Nos victoires ne sont pas de celles qui écrasent, mais qui élèvent. Des victoires qui cherchent à être partagées avec les autres. Des victoires où l’on donne plutôt que d’exiger. A quoi cela peut-il ressembler ? Dans un conflit, nous pouvons prendre exemple sur le Christ qui a tout donné par amour, pour oser ravaler notre orgueil ou descendre de nos grands chevaux : est-ce que l’amour triomphe dans notre vie, dans nos relations ? Ou est-ce que nous restons sur nos vexations, nos principes, notre rang ?

C’est parce qu’on croit au Christ vraiment mort et ressuscité qu’on peut voir sa vie sous un autre angle, dans la lumière d’une victoire assurée. La victoire du Christ encourage le couple qui bat de l’aile à se battre pour se retrouver, même si ça coûte (en temps, en énergie, en compromis voire en argent s’il faut voir un conseiller conjugal). Sa victoire pour la réconciliation et la paix nous pousse à regarder nos ennemis, ceux qui nous blessent, avec moins de peur et plus de respect : celui-là, aussi, Dieu veut l’aimer. Sa victoire pour le bien nous pousse à regarder nos tentations aguicheuses pour ce qu’elles sont vraiment : des pentes glissantes qui nous vident de vie. Les non, les efforts que nous posons, cette croix que nous portons, c’est le chemin qui nous permet de découvrir, vraiment, les fruits de la victoire : alors que nous pensons perdre sur le moment, nous faisons de la place pour que l’amour et la justice du Christ se manifestent dans notre vie.

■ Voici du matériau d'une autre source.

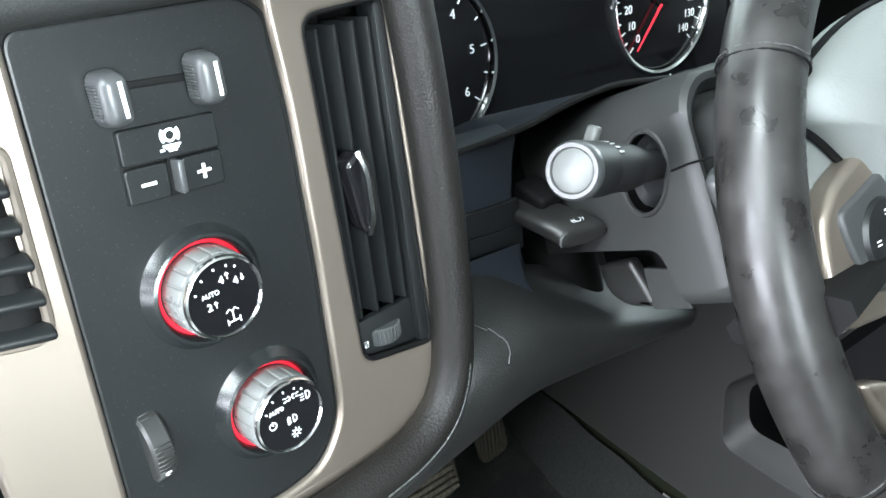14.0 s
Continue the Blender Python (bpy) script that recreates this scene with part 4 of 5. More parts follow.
# the trim is open above the switch panel, where the dash pad closes it
notch = [(-0.0460, 0.176)] + fillet(panel_pts[2:] + panel_pts[:1], [0, 0.02, 0.02, 0.014, 0.012, 0.02, 0.006, 0.006, 0])[::-1] + [(0.0680, 0.176)]
bezel_outline = [(-0.098, 0.176)] + notch + [(0.0730, 0.190), (0.145, 0.190)] + fillet([(0.145, 0.188), (0.150, -0.075), (0.128, -0.114), (0.045, -0.116), (-0.05, -0.112), (-0.098, -0.107)], [0, 0.02, 0.03, 0.01, 0.01, 0])
link_part("bezel", plate([bezel_outline, vent_outline], 0.018, 0.0030, DASH, 4), M_BEIGE, dash, "champagne satin trim round the panel")
def bend_out(ob):
    """Turns what lies outside the panel back towards the door."""
    inv = DASH.inverted()
    for v in ob.data.vertices:
        p = inv @ v.co
        p.z -= 0.014 * smooth(-0.056, -0.130, p.x)
        v.co = DASH @ p


bend_out(dash.children[-1])
sw = link_part("switch_panel", plate([panel_outline], 0.010, 0.0025, DASH @ Matrix.Translation((0, 0, -0.0040)), 4), M_PANEL, dash, "black switch panel")
part("panel_seam", tube([on_dash(x, y, -0.0050) for x, y in panel_outline], 0.0016, 6, closed=True), M_BLACK, sw)


def pad_place(s, t):
    """The soft dash pad that overhangs the switch panel."""
    u = -0.11 + 0.187 * s
    v, w = catmull([(0.158, -0.012), (0.1600, 0.001), (0.1625, 0.010), (0.170, 0.016), (0.190, 0.016), (0.24, 0.004)], 31)[round(t * 30)]
    return on_dash(u, v - 0.003 * s, w)


part("pad_edge", sheet(pad_place, 30, 30), M_DASH, dash, "dark grained pad over the panel")
W0 = -0.0045


def rotary(u, v, label, turn):
    k = 1.09
    seat_ring = part("knob_seat", lathe([(0.0215 * k, 0.0), (0.0222 * k, 0.0045), (0.0235 * k, 0.0068), (0.0250 * k, 0.0062), (0.0268 * k, 0.003), (0.0285 * k, 0.0006), (0.030 * k, -0.0015)], dash_at(u, v, W0), 64), M_PANEL_GLOSS, sw, "domed black surround")
    part("light_ring", lathe([(0.0190 * k, -0.001), (0.0198 * k, 0.0010), (0.0212 * k, 0.0020), (0.0218 * k, 0.0010)], dash_at(u, v, W0), 64), M_NEEDLE, seat_ring, "lit red ring")
    knob = part("knob", lathe([(0.0192 * k, 0.001), (0.0190 * k, 0.006), (0.0184 * k, 0.015), (0.0181 * k, 0.0195), (0.0176 * k, 0.0213)], dash_at(u, v, W0), 64), M_KNOB, sw, label)
    for i in range(18):
        a = 2 * math.pi * i / 18
        m = dash_at(u, v, W0) @ pose(0, 0, 0, 0, 0, math.degrees(a) + turn) @ Matrix.Translation((0.0186 * k, 0, 0.0098)) @ pose(0, 0, 0, 0, -2.0, 0)
        part("grip", block(0.0018, 0.0058, 0.0150, m, 0.0008, 2), M_KNOB, knob)
    part("rim", lathe([(0.0178 * k, 0.0185), (0.0186 * k, 0.0201), (0.0181 * k, 0.0217), (0.0172 * k, 0.0222), (0.0166 * k, 0.0206)], dash_at(u, v, W0), 64), M_CHROME, knob, "chrome rim")
    part("face", lathe([(0.0, 0.0208), (0.0168 * k, 0.0208), (0.0170 * k, 0.0195)], dash_at(u, v, W0), 64), M_FACE, knob, "gloss black face")
    return knob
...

C’est dans la victoire du Christ crucifié que nous pouvons puiser la force de lui obéir alors que cela nous coûte, l’audace d’emprunter un chemin contre-intuitif, la confiance que nos défaillances ne nous disqualifient pas mais que nous pouvons appuyer sur lui pour reprendre la route. Nous sommes vainqueurs en Christ, simplement par la foi, mais cela nous demande l’humilité, la persévérance et la confiance de savoir que lui nous a déjà tracé un chemin.